Each line that holds the word "parts" counts once; report how many lines do so and nothing else.

▸ Listed records
((

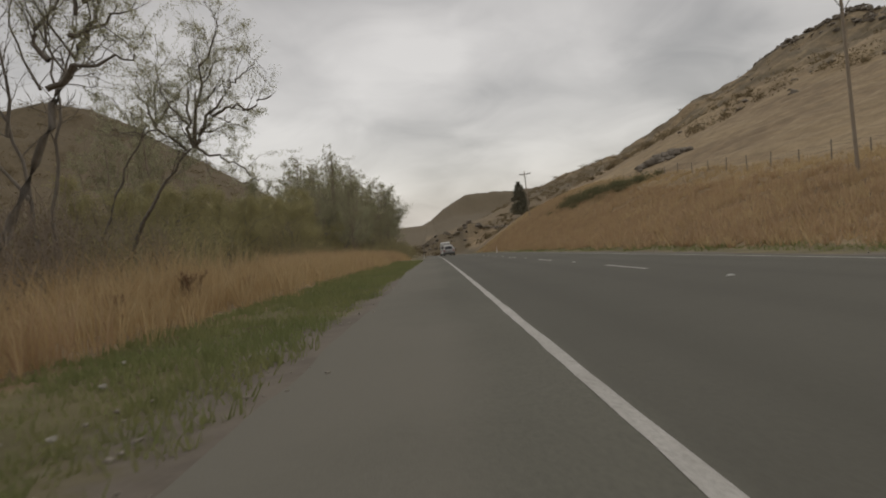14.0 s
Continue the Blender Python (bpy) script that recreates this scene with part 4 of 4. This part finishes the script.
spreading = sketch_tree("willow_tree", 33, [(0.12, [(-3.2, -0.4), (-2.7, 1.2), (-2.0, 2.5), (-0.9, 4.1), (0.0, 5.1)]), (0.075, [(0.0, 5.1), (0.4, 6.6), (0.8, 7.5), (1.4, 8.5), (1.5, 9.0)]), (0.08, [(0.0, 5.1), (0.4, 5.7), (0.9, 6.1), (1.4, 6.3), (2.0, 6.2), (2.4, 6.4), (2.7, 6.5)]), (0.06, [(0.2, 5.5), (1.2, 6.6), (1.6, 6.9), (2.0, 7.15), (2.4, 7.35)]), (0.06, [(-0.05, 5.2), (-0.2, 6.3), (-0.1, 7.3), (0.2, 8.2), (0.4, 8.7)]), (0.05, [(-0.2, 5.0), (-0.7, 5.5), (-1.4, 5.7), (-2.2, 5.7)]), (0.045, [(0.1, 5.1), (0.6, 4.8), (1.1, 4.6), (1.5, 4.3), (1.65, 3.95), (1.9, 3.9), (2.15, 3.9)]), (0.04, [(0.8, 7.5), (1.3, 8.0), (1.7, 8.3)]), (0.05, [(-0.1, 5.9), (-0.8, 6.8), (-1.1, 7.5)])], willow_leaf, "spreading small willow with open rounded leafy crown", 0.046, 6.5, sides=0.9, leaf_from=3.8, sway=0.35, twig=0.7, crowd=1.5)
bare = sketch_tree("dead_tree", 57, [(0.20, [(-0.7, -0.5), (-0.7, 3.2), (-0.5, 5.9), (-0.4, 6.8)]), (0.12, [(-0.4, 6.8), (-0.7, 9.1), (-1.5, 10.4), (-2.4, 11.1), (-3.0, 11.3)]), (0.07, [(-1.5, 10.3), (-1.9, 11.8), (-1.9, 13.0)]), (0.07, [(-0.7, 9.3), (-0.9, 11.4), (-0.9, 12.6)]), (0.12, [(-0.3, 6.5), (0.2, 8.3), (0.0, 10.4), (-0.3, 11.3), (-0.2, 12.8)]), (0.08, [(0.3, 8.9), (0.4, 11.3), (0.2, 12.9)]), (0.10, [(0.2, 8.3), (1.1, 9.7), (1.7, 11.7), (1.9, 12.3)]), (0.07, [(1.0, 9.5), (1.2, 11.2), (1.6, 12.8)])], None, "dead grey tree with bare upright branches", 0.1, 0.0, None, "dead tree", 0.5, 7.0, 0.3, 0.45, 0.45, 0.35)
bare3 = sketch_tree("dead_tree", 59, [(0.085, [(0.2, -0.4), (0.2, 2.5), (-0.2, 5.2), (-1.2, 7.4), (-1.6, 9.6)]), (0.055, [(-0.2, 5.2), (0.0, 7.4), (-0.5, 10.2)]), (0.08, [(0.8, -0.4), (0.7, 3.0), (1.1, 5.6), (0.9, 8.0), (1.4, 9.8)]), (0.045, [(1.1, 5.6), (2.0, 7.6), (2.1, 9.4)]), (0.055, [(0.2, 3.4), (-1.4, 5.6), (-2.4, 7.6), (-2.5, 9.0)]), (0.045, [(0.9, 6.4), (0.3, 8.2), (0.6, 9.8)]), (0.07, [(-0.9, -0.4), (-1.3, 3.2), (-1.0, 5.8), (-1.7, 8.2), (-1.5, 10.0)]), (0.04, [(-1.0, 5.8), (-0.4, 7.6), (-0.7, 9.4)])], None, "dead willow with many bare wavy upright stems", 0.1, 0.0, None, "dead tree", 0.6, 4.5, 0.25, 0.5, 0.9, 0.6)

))
((

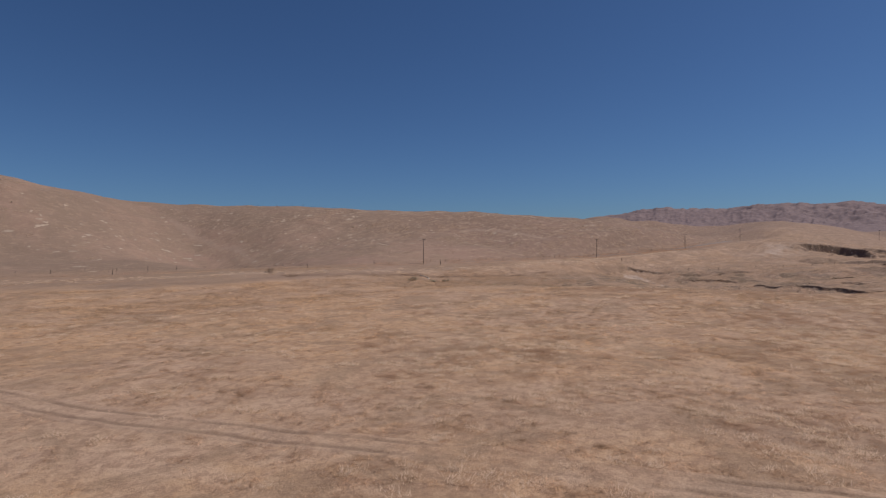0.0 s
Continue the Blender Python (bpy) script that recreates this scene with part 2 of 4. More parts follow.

))
((

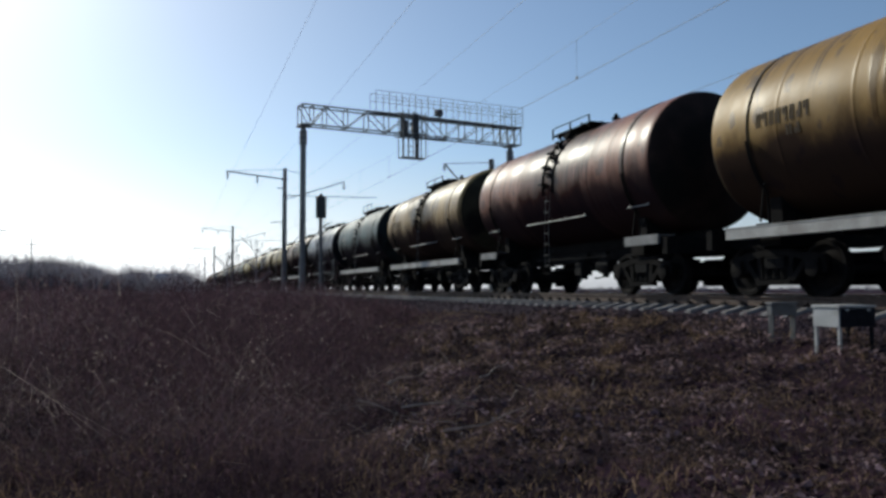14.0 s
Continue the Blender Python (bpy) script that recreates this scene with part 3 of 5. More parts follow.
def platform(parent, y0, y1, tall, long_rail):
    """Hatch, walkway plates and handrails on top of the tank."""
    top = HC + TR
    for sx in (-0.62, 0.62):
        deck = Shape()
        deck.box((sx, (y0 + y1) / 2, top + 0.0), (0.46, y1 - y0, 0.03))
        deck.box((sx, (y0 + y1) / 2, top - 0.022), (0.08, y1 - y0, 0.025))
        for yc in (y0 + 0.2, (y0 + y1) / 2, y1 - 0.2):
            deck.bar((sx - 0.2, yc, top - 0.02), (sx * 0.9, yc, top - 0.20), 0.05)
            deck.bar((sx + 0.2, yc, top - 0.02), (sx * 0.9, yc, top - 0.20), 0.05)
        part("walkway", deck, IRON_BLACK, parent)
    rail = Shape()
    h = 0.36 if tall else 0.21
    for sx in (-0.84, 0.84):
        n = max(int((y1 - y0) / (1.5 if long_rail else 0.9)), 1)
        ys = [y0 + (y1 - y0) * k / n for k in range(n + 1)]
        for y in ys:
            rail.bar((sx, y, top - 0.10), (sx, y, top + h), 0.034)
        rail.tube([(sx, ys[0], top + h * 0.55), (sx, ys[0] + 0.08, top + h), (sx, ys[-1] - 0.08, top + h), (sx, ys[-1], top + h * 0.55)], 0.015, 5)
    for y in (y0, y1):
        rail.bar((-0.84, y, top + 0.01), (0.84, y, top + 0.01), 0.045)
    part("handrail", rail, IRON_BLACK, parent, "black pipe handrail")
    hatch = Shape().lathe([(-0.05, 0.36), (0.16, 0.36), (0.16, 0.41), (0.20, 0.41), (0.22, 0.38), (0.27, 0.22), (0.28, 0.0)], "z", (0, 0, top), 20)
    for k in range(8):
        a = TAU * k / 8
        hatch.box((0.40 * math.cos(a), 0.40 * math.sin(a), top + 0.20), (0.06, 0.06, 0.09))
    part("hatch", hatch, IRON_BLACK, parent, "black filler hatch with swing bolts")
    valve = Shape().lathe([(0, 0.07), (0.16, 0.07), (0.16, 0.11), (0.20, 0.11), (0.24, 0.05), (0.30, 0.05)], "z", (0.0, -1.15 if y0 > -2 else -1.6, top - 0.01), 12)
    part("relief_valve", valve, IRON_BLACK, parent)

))

▸ Full solution
2